■ **Aim of the task**:
Give the data below again exactly as written, without its pictures.
==================================================
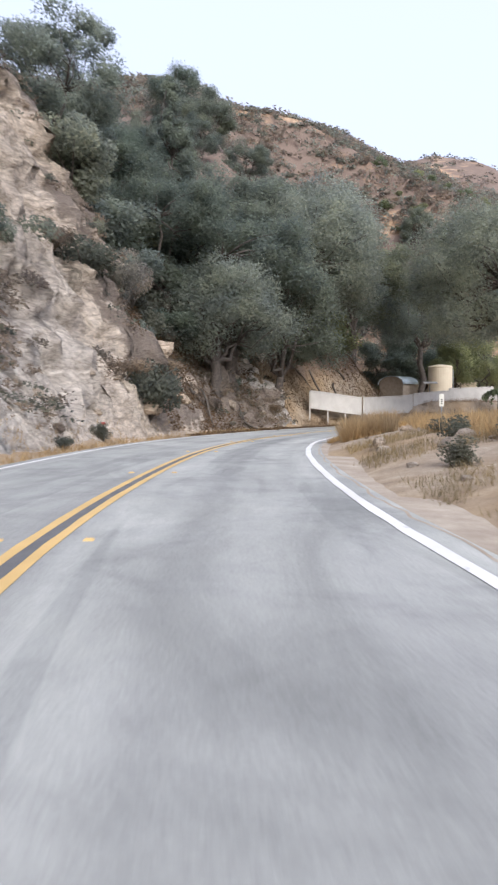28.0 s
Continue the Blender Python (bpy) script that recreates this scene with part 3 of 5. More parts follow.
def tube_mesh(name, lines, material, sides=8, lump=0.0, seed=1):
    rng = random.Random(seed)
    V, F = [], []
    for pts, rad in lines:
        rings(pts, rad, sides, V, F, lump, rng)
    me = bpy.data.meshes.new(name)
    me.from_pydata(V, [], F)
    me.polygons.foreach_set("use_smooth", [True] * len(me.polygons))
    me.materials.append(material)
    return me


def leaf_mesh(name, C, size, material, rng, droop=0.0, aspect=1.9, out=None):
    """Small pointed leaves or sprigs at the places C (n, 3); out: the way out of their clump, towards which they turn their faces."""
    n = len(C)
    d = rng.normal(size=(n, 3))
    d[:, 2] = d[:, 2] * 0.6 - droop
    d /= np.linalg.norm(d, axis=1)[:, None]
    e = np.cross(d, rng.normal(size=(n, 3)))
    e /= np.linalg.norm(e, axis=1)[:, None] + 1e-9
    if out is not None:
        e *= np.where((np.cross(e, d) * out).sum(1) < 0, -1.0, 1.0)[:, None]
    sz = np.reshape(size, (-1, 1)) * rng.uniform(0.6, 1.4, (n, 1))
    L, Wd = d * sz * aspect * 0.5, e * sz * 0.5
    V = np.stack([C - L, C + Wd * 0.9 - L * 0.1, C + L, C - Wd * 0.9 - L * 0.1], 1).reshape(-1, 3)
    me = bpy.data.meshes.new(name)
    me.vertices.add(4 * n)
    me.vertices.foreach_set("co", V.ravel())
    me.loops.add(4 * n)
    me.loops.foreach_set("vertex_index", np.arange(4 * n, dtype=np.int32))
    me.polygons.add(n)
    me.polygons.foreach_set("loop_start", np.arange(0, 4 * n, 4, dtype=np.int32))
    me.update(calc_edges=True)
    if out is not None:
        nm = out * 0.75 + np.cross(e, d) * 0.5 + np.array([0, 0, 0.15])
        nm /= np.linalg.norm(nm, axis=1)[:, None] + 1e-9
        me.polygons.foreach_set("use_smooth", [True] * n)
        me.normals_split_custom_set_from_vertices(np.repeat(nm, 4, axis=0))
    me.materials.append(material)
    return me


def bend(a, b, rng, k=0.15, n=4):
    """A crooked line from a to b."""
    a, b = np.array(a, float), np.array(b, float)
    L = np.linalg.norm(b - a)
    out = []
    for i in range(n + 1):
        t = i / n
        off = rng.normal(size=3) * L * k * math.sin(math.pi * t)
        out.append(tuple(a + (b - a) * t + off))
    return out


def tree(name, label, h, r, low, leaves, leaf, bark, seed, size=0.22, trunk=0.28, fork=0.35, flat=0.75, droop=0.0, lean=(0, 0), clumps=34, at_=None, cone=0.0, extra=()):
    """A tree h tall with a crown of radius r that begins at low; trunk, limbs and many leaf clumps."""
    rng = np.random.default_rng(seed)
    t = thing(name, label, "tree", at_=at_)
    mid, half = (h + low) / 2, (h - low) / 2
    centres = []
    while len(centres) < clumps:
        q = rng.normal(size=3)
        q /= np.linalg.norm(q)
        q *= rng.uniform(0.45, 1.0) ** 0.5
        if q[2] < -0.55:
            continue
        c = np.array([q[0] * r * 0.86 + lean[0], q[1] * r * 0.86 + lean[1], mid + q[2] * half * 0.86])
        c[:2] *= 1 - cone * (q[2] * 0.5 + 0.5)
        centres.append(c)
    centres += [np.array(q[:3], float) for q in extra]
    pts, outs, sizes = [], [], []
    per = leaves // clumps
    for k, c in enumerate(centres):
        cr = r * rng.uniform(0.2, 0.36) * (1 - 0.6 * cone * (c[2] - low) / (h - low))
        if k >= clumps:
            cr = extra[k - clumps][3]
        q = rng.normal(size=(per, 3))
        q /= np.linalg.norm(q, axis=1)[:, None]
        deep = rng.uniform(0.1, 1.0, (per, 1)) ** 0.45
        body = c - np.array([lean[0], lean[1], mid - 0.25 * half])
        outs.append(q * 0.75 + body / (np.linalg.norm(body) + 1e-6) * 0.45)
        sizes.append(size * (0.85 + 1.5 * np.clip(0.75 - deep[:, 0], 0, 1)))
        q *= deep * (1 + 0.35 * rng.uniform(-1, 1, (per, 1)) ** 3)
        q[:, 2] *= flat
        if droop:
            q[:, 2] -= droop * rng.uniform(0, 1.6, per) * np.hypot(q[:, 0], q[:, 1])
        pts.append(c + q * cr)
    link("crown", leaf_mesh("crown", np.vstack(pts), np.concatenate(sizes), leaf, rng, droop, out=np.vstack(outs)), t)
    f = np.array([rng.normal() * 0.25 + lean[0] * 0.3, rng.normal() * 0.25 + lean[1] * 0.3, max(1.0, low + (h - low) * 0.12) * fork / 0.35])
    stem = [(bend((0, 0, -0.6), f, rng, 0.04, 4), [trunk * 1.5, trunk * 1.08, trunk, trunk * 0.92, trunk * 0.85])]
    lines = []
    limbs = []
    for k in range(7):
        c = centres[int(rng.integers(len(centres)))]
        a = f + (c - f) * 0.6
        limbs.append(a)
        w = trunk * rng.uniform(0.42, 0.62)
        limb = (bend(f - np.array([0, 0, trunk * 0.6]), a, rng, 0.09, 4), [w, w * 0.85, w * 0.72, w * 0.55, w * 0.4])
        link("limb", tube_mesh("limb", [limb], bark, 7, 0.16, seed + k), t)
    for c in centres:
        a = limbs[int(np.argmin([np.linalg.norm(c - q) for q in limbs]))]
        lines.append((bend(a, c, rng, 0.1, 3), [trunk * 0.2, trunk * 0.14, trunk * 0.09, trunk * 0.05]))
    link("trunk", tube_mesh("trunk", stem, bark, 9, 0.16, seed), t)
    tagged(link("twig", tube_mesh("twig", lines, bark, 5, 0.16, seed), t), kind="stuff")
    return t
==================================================
■ **Written reply**:
28.0 s
Continue the Blender Python (bpy) script that recreates this scene with part 3 of 5. More parts follow.
def tube_mesh(name, lines, material, sides=8, lump=0.0, seed=1):
    rng = random.Random(seed)
    V, F = [], []
    for pts, rad in lines:
        rings(pts, rad, sides, V, F, lump, rng)
    me = bpy.data.meshes.new(name)
    me.from_pydata(V, [], F)
    me.polygons.foreach_set("use_smooth", [True] * len(me.polygons))
    me.materials.append(material)
    return me


def leaf_mesh(name, C, size, material, rng, droop=0.0, aspect=1.9, out=None):
    """Small pointed leaves or sprigs at the places C (n, 3); out: the way out of their clump, towards which they turn their faces."""
    n = len(C)
    d = rng.normal(size=(n, 3))
    d[:, 2] = d[:, 2] * 0.6 - droop
    d /= np.linalg.norm(d, axis=1)[:, None]
    e = np.cross(d, rng.normal(size=(n, 3)))
    e /= np.linalg.norm(e, axis=1)[:, None] + 1e-9
    if out is not None:
        e *= np.where((np.cross(e, d) * out).sum(1) < 0, -1.0, 1.0)[:, None]
    sz = np.reshape(size, (-1, 1)) * rng.uniform(0.6, 1.4, (n, 1))
    L, Wd = d * sz * aspect * 0.5, e * sz * 0.5
    V = np.stack([C - L, C + Wd * 0.9 - L * 0.1, C + L, C - Wd * 0.9 - L * 0.1], 1).reshape(-1, 3)
    me = bpy.data.meshes.new(name)
    me.vertices.add(4 * n)
    me.vertices.foreach_set("co", V.ravel())
    me.loops.add(4 * n)
    me.loops.foreach_set("vertex_index", np.arange(4 * n, dtype=np.int32))
    me.polygons.add(n)
    me.polygons.foreach_set("loop_start", np.arange(0, 4 * n, 4, dtype=np.int32))
    me.update(calc_edges=True)
    if out is not None:
        nm = out * 0.75 + np.cross(e, d) * 0.5 + np.array([0, 0, 0.15])
        nm /= np.linalg.norm(nm, axis=1)[:, None] + 1e-9
        me.polygons.foreach_set("use_smooth", [True] * n)
        me.normals_split_custom_set_from_vertices(np.repeat(nm, 4, axis=0))
    me.materials.append(material)
    return me


def bend(a, b, rng, k=0.15, n=4):
    """A crooked line from a to b."""
    a, b = np.array(a, float), np.array(b, float)
    L = np.linalg.norm(b - a)
    out = []
    for i in range(n + 1):
        t = i / n
        off = rng.normal(size=3) * L * k * math.sin(math.pi * t)
        out.append(tuple(a + (b - a) * t + off))
    return out


def tree(name, label, h, r, low, leaves, leaf, bark, seed, size=0.22, trunk=0.28, fork=0.35, flat=0.75, droop=0.0, lean=(0, 0), clumps=34, at_=None, cone=0.0, extra=()):
    """A tree h tall with a crown of radius r that begins at low; trunk, limbs and many leaf clumps."""
    rng = np.random.default_rng(seed)
    t = thing(name, label, "tree", at_=at_)
    mid, half = (h + low) / 2, (h - low) / 2
    centres = []
    while len(centres) < clumps:
        q = rng.normal(size=3)
        q /= np.linalg.norm(q)
        q *= rng.uniform(0.45, 1.0) ** 0.5
        if q[2] < -0.55:
            continue
        c = np.array([q[0] * r * 0.86 + lean[0], q[1] * r * 0.86 + lean[1], mid + q[2] * half * 0.86])
        c[:2] *= 1 - cone * (q[2] * 0.5 + 0.5)
        centres.append(c)
    centres += [np.array(q[:3], float) for q in extra]
    pts, outs, sizes = [], [], []
    per = leaves // clumps
    for k, c in enumerate(centres):
        cr = r * rng.uniform(0.2, 0.36) * (1 - 0.6 * cone * (c[2] - low) / (h - low))
        if k >= clumps:
            cr = extra[k - clumps][3]
        q = rng.normal(size=(per, 3))
        q /= np.linalg.norm(q, axis=1)[:, None]
        deep = rng.uniform(0.1, 1.0, (per, 1)) ** 0.45
        body = c - np.array([lean[0], lean[1], mid - 0.25 * half])
        outs.append(q * 0.75 + body / (np.linalg.norm(body) + 1e-6) * 0.45)
        sizes.append(size * (0.85 + 1.5 * np.clip(0.75 - deep[:, 0], 0, 1)))
        q *= deep * (1 + 0.35 * rng.uniform(-1, 1, (per, 1)) ** 3)
        q[:, 2] *= flat
        if droop:
            q[:, 2] -= droop * rng.uniform(0, 1.6, per) * np.hypot(q[:, 0], q[:, 1])
        pts.append(c + q * cr)
    link("crown", leaf_mesh("crown", np.vstack(pts), np.concatenate(sizes), leaf, rng, droop, out=np.vstack(outs)), t)
    f = np.array([rng.normal() * 0.25 + lean[0] * 0.3, rng.normal() * 0.25 + lean[1] * 0.3, max(1.0, low + (h - low) * 0.12) * fork / 0.35])
    stem = [(bend((0, 0, -0.6), f, rng, 0.04, 4), [trunk * 1.5, trunk * 1.08, trunk, trunk * 0.92, trunk * 0.85])]
    lines = []
    limbs = []
    for k in range(7):
        c = centres[int(rng.integers(len(centres)))]
        a = f + (c - f) * 0.6
        limbs.append(a)
        w = trunk * rng.uniform(0.42, 0.62)
        limb = (bend(f - np.array([0, 0, trunk * 0.6]), a, rng, 0.09, 4), [w, w * 0.85, w * 0.72, w * 0.55, w * 0.4])
        link("limb", tube_mesh("limb", [limb], bark, 7, 0.16, seed + k), t)
    for c in centres:
        a = limbs[int(np.argmin([np.linalg.norm(c - q) for q in limbs]))]
        lines.append((bend(a, c, rng, 0.1, 3), [trunk * 0.2, trunk * 0.14, trunk * 0.09, trunk * 0.05]))
    link("trunk", tube_mesh("trunk", stem, bark, 9, 0.16, seed), t)
    tagged(link("twig", tube_mesh("twig", lines, bark, 5, 0.16, seed), t), kind="stuff")
    return t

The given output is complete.